* **EXCERPTED DATA**
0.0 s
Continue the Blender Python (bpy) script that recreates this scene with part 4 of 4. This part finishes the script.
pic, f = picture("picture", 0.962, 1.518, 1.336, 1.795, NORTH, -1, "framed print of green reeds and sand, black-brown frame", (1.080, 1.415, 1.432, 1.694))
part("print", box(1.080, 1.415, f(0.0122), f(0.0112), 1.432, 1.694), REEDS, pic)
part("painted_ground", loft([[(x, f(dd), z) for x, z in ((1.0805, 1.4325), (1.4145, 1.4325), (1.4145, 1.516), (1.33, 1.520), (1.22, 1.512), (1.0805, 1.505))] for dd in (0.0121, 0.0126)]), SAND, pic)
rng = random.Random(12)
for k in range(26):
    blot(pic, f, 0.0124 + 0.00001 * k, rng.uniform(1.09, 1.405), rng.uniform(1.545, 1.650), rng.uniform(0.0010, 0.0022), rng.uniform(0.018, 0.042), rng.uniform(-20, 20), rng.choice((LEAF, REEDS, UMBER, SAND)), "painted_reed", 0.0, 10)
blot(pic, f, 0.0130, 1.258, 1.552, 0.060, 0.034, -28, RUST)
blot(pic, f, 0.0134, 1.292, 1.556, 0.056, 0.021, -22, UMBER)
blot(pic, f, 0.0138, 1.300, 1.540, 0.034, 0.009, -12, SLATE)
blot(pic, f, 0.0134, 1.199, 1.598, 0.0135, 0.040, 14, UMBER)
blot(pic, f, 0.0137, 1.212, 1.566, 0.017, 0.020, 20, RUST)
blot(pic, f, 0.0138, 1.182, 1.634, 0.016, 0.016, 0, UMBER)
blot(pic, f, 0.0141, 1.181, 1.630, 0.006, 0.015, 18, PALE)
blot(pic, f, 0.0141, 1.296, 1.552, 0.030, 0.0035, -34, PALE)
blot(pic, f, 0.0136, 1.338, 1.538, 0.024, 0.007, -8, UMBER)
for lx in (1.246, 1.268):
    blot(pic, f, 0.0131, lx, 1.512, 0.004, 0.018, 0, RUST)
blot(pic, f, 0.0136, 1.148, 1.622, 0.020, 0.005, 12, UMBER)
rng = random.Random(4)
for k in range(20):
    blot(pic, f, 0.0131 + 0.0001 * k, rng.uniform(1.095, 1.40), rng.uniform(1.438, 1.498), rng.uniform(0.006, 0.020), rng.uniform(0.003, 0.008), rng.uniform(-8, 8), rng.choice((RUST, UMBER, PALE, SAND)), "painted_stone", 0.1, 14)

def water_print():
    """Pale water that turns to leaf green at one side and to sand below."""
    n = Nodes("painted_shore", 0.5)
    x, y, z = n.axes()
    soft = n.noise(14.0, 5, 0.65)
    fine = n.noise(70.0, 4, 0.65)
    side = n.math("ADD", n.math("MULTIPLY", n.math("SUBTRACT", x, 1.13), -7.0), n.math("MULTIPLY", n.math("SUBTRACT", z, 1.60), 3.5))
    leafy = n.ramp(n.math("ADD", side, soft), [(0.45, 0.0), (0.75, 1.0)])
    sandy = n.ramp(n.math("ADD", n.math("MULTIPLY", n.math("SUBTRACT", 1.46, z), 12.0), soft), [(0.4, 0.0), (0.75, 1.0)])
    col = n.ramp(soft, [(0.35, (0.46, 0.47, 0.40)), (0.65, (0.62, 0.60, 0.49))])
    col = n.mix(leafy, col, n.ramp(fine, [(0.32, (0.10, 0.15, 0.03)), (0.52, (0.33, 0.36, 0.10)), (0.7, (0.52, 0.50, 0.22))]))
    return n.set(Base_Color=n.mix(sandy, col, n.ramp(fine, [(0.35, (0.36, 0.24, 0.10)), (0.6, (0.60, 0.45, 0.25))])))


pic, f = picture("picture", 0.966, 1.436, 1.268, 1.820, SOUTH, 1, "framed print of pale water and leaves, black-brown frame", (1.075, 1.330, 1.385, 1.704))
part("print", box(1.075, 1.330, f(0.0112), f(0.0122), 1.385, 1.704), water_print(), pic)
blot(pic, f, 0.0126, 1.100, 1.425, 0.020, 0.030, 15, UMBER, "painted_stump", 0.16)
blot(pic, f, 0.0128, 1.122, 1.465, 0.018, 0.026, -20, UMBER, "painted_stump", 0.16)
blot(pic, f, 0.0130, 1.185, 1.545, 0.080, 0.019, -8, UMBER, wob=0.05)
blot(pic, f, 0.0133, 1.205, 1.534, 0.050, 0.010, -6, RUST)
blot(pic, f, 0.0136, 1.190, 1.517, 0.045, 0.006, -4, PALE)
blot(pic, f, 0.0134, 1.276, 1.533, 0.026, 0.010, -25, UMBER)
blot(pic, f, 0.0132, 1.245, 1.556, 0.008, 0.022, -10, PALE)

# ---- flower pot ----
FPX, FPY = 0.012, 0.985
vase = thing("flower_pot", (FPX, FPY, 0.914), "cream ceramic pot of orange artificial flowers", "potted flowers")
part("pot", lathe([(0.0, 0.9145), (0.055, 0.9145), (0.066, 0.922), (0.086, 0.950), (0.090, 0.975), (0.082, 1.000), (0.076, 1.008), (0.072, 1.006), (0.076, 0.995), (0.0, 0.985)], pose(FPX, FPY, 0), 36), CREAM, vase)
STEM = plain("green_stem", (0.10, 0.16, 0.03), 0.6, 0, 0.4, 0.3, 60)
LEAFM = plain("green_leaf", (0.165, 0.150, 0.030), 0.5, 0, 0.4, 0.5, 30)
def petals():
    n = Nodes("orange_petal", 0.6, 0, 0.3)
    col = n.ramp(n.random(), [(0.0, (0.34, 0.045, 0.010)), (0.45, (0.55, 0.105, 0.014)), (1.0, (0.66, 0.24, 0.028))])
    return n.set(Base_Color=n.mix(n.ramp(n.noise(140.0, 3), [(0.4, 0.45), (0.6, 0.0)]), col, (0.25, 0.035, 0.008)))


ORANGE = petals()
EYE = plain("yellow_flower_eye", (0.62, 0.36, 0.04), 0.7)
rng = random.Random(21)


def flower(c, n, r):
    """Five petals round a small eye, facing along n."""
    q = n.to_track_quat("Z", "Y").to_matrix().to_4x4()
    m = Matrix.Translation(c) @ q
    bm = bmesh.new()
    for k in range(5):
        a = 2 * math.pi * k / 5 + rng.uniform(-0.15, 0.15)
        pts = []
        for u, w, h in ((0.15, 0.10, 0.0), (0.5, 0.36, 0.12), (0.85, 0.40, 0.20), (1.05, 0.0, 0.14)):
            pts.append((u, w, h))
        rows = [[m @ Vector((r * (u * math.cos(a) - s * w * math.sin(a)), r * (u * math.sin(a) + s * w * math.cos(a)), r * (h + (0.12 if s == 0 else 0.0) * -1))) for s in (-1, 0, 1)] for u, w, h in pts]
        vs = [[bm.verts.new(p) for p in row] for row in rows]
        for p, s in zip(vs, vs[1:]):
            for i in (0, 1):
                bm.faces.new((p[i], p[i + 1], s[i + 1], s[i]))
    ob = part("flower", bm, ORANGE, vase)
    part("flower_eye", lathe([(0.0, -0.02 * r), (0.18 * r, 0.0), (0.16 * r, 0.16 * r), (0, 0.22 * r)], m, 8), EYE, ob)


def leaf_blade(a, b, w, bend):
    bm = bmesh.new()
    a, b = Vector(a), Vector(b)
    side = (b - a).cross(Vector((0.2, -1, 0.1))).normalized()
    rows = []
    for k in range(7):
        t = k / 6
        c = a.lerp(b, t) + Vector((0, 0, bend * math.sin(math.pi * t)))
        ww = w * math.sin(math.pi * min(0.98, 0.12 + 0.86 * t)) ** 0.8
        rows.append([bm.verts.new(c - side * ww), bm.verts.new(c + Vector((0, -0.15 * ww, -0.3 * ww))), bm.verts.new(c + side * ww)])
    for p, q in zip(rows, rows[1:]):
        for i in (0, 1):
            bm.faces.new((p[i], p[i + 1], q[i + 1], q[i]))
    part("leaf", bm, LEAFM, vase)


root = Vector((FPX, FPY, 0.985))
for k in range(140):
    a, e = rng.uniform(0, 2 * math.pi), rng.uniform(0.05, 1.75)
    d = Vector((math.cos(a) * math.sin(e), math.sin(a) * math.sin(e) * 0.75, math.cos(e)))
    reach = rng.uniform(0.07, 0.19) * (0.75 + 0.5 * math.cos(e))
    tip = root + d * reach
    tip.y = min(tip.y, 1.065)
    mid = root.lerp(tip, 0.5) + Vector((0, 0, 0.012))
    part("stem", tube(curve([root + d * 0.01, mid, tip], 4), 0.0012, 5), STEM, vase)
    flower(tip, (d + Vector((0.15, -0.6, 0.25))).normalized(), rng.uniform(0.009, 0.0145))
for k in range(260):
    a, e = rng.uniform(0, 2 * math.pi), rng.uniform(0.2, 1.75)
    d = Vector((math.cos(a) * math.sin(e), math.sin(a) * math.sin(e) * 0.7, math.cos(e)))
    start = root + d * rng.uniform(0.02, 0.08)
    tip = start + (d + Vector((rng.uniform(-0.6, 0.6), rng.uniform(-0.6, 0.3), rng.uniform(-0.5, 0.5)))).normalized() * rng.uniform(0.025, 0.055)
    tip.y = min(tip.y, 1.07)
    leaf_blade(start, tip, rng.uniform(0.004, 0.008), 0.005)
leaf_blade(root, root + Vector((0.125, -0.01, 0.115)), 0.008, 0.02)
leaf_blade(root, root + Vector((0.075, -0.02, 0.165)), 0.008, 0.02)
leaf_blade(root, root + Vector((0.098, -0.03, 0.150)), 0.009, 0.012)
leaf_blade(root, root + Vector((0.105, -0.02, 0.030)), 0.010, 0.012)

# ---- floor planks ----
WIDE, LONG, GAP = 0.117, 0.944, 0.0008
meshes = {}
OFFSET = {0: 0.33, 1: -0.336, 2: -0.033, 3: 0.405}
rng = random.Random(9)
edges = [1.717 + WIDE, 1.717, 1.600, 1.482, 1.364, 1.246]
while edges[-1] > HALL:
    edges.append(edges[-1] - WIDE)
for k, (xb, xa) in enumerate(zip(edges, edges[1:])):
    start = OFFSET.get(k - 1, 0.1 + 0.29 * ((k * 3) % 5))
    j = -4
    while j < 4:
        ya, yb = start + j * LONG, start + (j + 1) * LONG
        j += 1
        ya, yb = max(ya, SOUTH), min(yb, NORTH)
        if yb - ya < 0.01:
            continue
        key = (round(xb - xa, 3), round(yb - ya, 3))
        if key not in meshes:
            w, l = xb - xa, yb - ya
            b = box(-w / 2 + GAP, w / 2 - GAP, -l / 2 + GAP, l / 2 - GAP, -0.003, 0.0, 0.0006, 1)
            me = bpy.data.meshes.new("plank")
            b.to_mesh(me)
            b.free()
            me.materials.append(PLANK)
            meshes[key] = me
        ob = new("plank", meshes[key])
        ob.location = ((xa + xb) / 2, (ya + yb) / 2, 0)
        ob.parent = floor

==

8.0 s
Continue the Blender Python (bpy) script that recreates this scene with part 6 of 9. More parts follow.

---

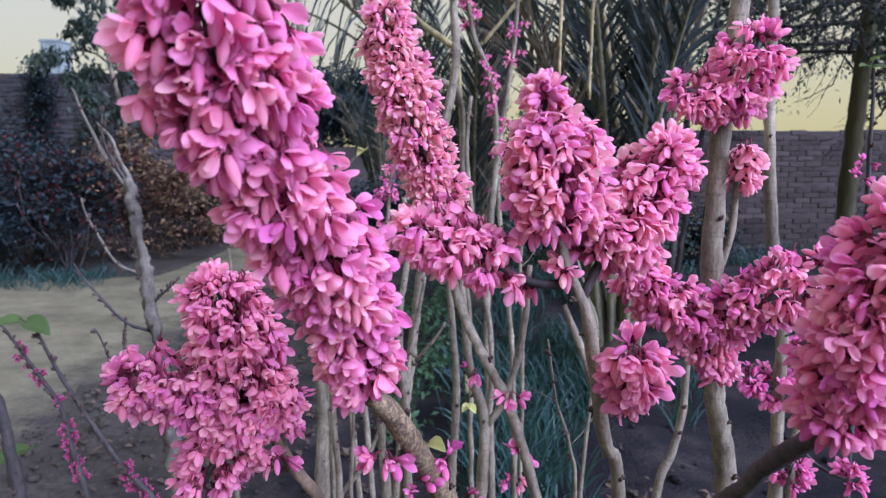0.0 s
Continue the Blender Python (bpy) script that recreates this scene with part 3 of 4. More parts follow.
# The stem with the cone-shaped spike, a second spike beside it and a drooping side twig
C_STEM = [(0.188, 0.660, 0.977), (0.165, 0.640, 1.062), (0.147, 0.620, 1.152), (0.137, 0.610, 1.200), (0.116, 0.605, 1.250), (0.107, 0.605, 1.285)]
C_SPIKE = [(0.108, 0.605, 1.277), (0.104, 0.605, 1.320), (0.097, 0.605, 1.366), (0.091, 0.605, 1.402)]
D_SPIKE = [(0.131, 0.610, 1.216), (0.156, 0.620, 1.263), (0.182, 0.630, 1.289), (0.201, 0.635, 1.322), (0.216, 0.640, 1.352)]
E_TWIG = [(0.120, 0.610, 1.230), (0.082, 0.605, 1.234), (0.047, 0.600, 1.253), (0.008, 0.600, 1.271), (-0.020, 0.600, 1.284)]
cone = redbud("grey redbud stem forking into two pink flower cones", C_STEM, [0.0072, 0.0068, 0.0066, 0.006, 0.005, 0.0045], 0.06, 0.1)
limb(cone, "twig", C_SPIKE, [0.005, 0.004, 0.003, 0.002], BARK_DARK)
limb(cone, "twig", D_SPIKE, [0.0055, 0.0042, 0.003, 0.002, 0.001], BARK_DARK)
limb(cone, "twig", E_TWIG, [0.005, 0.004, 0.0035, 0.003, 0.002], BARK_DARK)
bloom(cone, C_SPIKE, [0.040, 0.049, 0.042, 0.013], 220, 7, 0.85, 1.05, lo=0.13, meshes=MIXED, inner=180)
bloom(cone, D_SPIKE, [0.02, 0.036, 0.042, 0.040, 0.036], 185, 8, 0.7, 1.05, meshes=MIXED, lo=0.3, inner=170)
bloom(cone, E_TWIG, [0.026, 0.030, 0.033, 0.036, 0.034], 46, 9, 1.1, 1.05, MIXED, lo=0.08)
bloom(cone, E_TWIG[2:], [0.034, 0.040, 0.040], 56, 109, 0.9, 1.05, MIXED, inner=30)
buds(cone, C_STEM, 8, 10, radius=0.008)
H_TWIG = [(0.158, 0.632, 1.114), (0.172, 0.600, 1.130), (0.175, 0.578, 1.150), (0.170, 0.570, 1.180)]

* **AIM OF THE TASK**
Scan the material above. Return every line containing the string "parts".

* **RESULT FOR THIS TASK**
Continue the Blender Python (bpy) script that recreates this scene with part 6 of 9. More parts follow.
Continue the Blender Python (bpy) script that recreates this scene with part 3 of 4. More parts follow.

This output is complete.